Every time we got a new chancellor of education in New York City we’d lament that he didn’t start out by acknowledging what’s gone before him (or her). I suppose it’s part of the “politics” of the situation. In order to look good, he paints as bad a picture as possible–one that allows him to go up with just a little PR. But there was one who invited a group of principals whose reputations rested on successful innovations. His name was Frank Macchiarola. I recall our amusement–as he called on us for our ideas–with our carefully avoiding one secret ingredient. It’s what former colleagues and bosses–Sy Fliegel and Tony Alvarado–preached. I think it was called creative noncompliance or maybe creative compliance… hmm. Anyhow, in short it meant ignoring most of the rules. Of course, it came with risks–and several of us did remind the new chancellor that it was hard to collaborate under such circumstances. And it’s not a program for system-wide success, unless the system either disappears or changes.
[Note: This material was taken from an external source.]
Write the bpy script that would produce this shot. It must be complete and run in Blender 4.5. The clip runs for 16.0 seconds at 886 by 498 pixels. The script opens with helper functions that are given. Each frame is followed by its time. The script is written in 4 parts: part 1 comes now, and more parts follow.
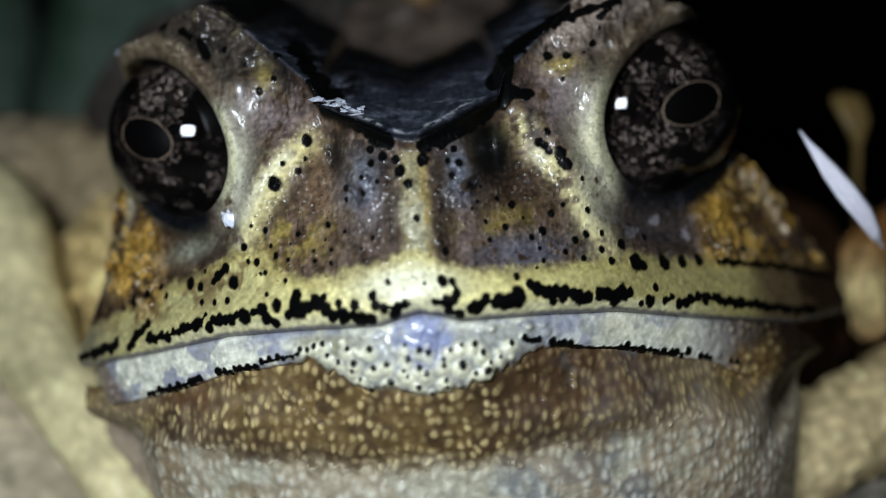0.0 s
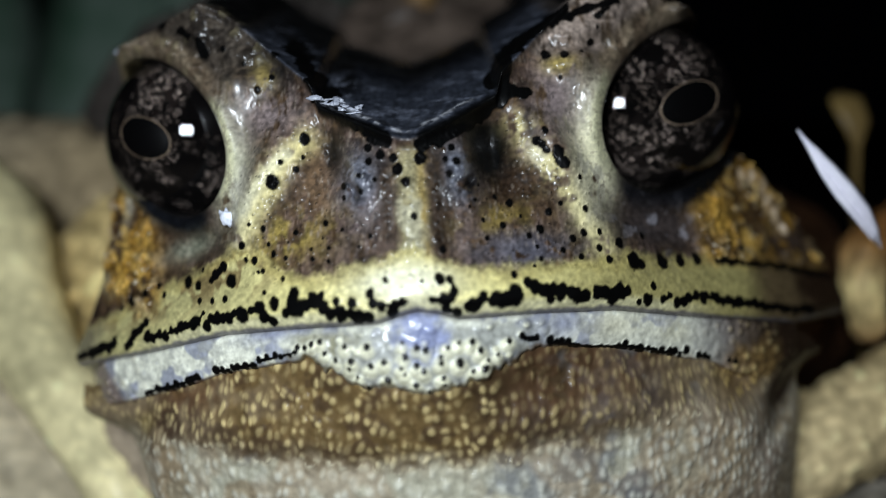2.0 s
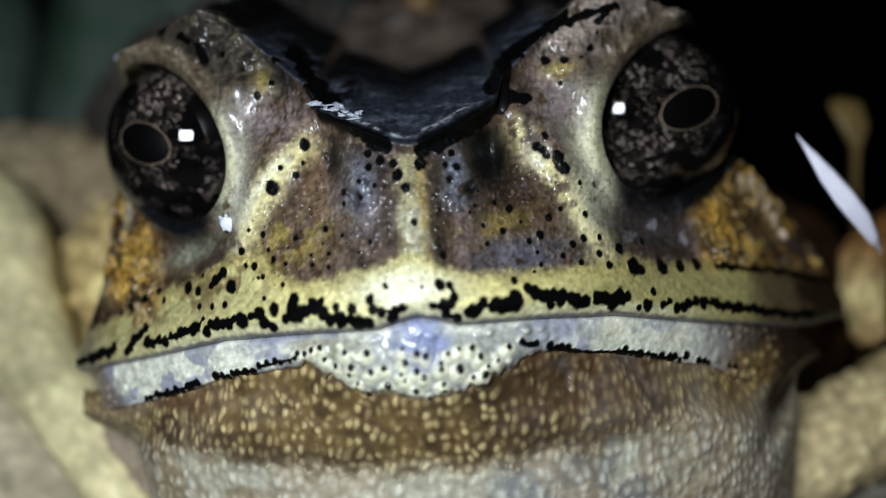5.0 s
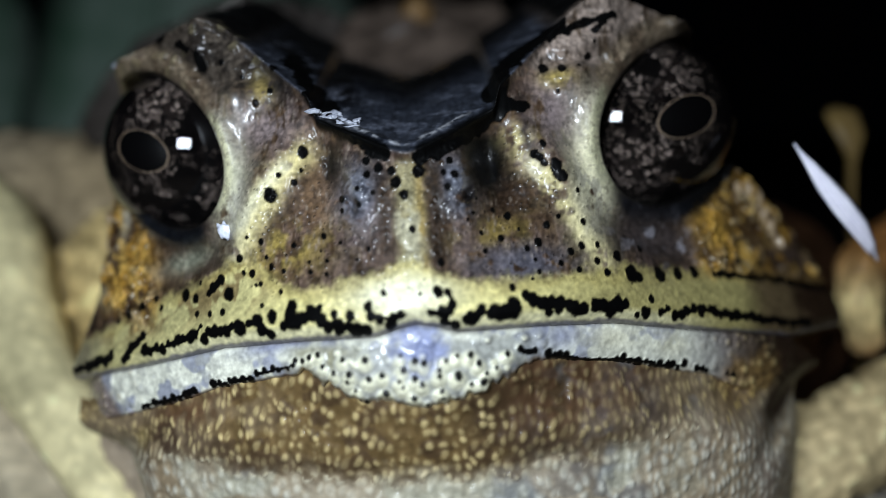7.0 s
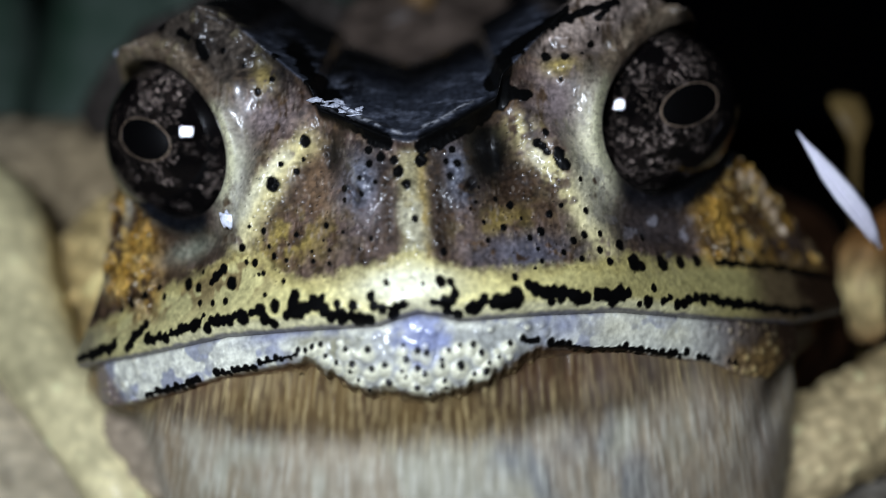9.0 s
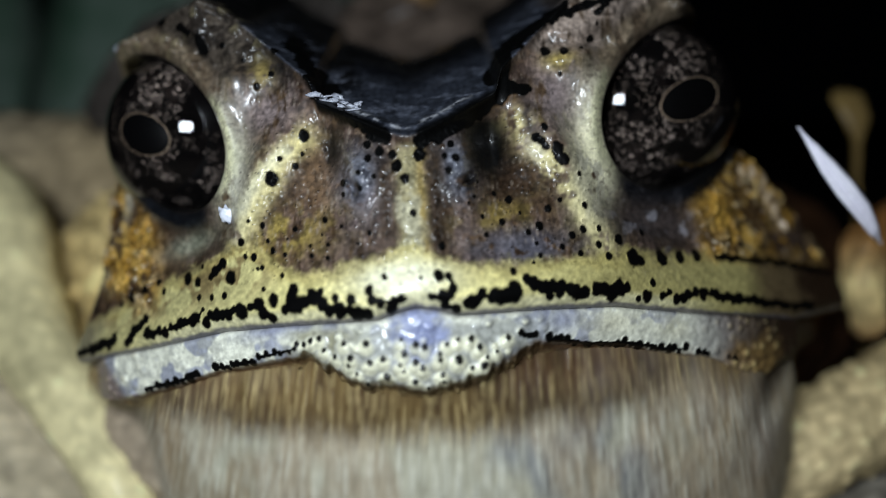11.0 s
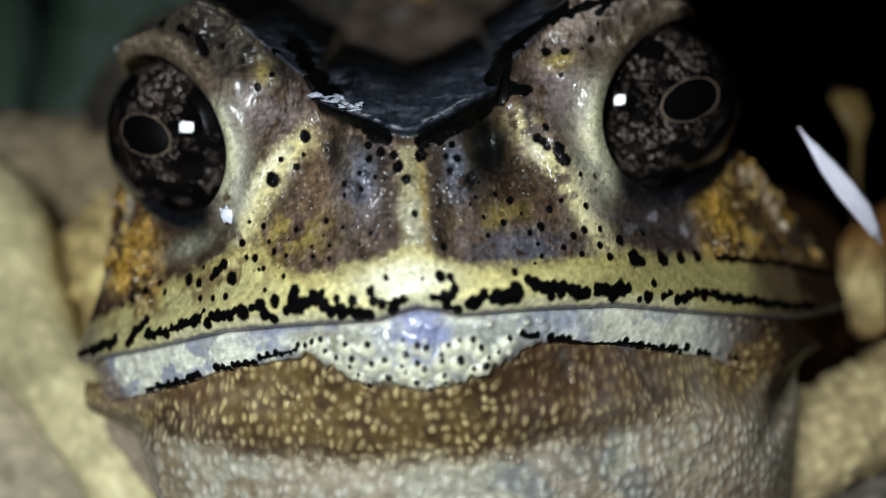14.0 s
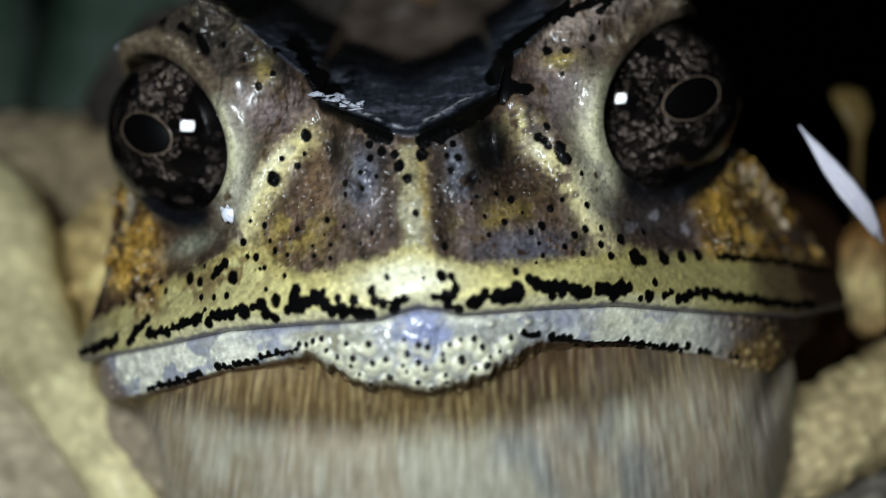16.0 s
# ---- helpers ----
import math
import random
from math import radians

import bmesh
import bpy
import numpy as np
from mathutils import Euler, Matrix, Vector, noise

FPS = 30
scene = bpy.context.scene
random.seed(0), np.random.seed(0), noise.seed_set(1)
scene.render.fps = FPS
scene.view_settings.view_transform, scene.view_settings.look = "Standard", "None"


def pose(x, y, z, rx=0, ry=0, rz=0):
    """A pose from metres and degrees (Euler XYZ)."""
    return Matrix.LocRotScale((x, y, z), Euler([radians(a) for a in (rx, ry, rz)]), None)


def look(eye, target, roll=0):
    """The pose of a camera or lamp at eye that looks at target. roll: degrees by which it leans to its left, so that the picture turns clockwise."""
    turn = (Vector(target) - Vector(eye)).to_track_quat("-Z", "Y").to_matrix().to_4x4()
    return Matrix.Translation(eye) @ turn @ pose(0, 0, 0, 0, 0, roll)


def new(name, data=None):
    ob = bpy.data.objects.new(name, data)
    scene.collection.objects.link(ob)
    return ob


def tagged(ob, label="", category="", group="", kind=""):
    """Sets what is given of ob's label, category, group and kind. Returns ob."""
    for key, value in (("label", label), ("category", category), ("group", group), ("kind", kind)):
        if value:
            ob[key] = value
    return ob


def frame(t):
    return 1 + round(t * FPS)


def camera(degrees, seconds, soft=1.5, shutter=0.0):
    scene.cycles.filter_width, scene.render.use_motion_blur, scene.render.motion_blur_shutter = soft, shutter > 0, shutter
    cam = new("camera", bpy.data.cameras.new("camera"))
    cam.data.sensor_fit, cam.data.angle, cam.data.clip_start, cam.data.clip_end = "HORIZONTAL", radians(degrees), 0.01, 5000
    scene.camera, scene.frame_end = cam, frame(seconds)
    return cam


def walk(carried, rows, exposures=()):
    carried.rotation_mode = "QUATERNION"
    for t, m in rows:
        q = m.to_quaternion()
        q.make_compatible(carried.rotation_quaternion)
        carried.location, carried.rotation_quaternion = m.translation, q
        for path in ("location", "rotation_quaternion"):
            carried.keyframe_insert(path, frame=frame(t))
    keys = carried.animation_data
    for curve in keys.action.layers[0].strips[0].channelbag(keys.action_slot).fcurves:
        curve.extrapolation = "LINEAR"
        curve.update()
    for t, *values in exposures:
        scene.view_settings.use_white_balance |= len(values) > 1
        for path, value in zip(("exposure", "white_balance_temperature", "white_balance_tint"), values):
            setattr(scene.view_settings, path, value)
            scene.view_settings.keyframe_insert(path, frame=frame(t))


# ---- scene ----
# The lens and its small hand-held sway: seconds, sideways and upward drift in millimetres, yaw and pitch in degrees.
EYE, TILT = 0.046, -8.0
cam = camera(50.0, 16.0, soft=1.0, shutter=1.4)
cam.data.dof.use_dof, cam.data.dof.focus_distance, cam.data.dof.aperture_fstop = True, 0.0486, 19.5
SWAY = [
    (0, 0.00, 0.00, 0.000, 0.000), (0.5, 0.06, -0.16, -0.054, 0.098), (1, 0.07, -0.15, -0.021, 0.043),
    (1.5, 0.06, -0.10, -0.079, -0.075), (2, 0.16, -0.29, 0.049, 0.249), (2.5, 0.13, -0.29, -0.049, 0.515),
    (3, 0.06, -0.26, -0.102, 0.629), (3.5, 0.07, -0.18, -0.021, 0.139), (4, 0.13, -0.10, 0.081, 0.002),
    (6.5, 0.10, -0.32, -0.196, 1.198), (7, 0.03, -0.36, -0.224, 1.114), (7.5, 0.13, -0.29, -0.153, 1.071),
    (8, 0.06, -0.20, -0.158, 0.964), (8.5, 0.03, -0.25, -0.099, 0.206), (9, 0.00, -0.13, -0.104, 0.190),
    (11.5, 0.32, -0.27, 0.187, -0.012), (12, 0.06, -0.15, -0.079, -0.006), (12.5, 0.20, -0.22, 0.134, -0.138),
    (13, 0.02, -0.20, -0.091, -0.028), (13.5, 0.22, -0.16, 0.177, -0.162), (14, 0.14, -0.19, 0.058, -0.028),
    (14.5, 0.06, -0.17, -0.079, 0.316), (15, 0.00, -0.02, -0.104, -0.135), (15.5, 0.07, -0.14, -0.021, -0.016),
    (16, 0.10, -0.02, 0.073, -0.277),
]
EXPOSURES = [(0, 0.0), (0.5, -0.02), (1.0, 0.17), (1.5, 0.02), (2.0, 0.1), (2.5, 0.2), (3.0, 0.2), (3.5, 0.03), (4.0, 0.06), (6.5, 0.2), (7.5, 0.2), (8.0, 0.22), (8.5, 0.1), (9.0, 0.08), (11.5, 0.02), (12.5, 0.0), (13.5, 0.02), (14.5, 0.12), (15.0, 0.05), (16.0, -0.02)]
WARMTH = [(0, 6450, 10), (4.0, 6500, 10), (6.5, 6350, 10), (7.5, 6250, 12), (8.5, 6150, 15), (9.0, 6150, 15), (11.5, 6500, 9), (13.0, 6450, 10), (14.5, 6750, 8), (16.0, 6600, 8)]
EXPOSURES = [(t, stops, *(float(np.interp(t, [row[0] for row in WARMTH], [row[k] for row in WARMTH])) for k in (1, 2))) for t, stops in EXPOSURES]
walk(cam, [(t, pose(0, 0, EYE, TILT) @ pose(x / 1000, 0, z / 1000, 90 + pitch, 0, yaw)) for t, x, z, yaw, pitch in SWAY], EXPOSURES)

# ---- light: a small torch held over the lens, in a dark night ----
world = bpy.data.worlds.new("night")
scene.world = world
world.use_nodes = True
world.node_tree.nodes["Background"].inputs[0].default_value = (0.55, 0.7, 1.0, 1)
world.node_tree.nodes["Background"].inputs[1].default_value = 0.0003
LENS = pose(0, 0, EYE, TILT)
torch = bpy.data.lights.new("torch", "AREA")
torch.shape, torch.size, torch.size_y, torch.energy, torch.color = "RECTANGLE", 0.022, 0.0163, 0.0835, (0.90, 1.0, 1.10)
torch_ob = new("torch", torch)
torch_ob.matrix_world = LENS @ look((-0.0156, -0.030, 0.0163), (-0.003, 0.05, -0.003))
scene.view_settings.exposure = 0.0

# ---- shape of the toad's head, in millimetres: u across, w up, depth away from the lens ----
def ramp(lo, hi, v):
    f = np.clip((v - lo) / (hi - lo), 0, 1)
    return f * f * (3 - 2 * f)


def hill(u, w, cu, cw, su, sw, turn=0.0):
    c, s = math.cos(radians(turn)), math.sin(radians(turn))
    p, q = (u - cu) * c + (w - cw) * s, (w - cw) * c - (u - cu) * s
    return np.exp(-(p / su) ** 2 - (q / sw) ** 2)


def dice(i, j, seed):
    v = np.sin(i * 127.1 + j * 311.7 + seed * 74.7) * 43758.5453
    return v - np.floor(v)


def mottle(u, w, size, seed, octaves=3):
    total, gain, norm = 0.0, 1.0, 0.0
    for k in range(octaves):
        c, s = math.cos(0.6 + 1.1 * k + seed), math.sin(0.6 + 1.1 * k + seed)
        p, q = (u * c - w * s) / size * 2 ** k + 17.3 * k, (u * s + w * c) / size * 2 ** k - 9.1 * k
        i, j = np.floor(p), np.floor(q)
        f, g = p - i, q - j
        f, g = f ** 3 * (f * (6 * f - 15) + 10), g ** 3 * (g * (6 * g - 15) + 10)
        a, b = dice(i, j, seed + k), dice(i + 1, j, seed + k)
        c, d = dice(i, j + 1, seed + k), dice(i + 1, j + 1, seed + k)
        total = total + gain * ((a * (1 - f) + b * f) * (1 - g) + (c * (1 - f) + d * f) * g)
        norm, gain = norm + gain, gain * 0.55
    return total / norm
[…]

So when charters were first talked about, many of my colleagues were interested. We thought District 4’s work and the Boston Pilot schools demonstrated that it could be done “within” the system. That’s also before we realized that in a short time charters would not be responsive to their local constituents, but to the wealthy backers who in the end chose the Boards that made decisions.
Interestingly, the corporate and financial sectors have never been enthusiastic backers of either the Pilots or the District 4 experiment. They didn’t attack them, but with a few honorable exceptions, they paid little attention. In fact, the leaders of the AFT were more useful allies than Wall Street.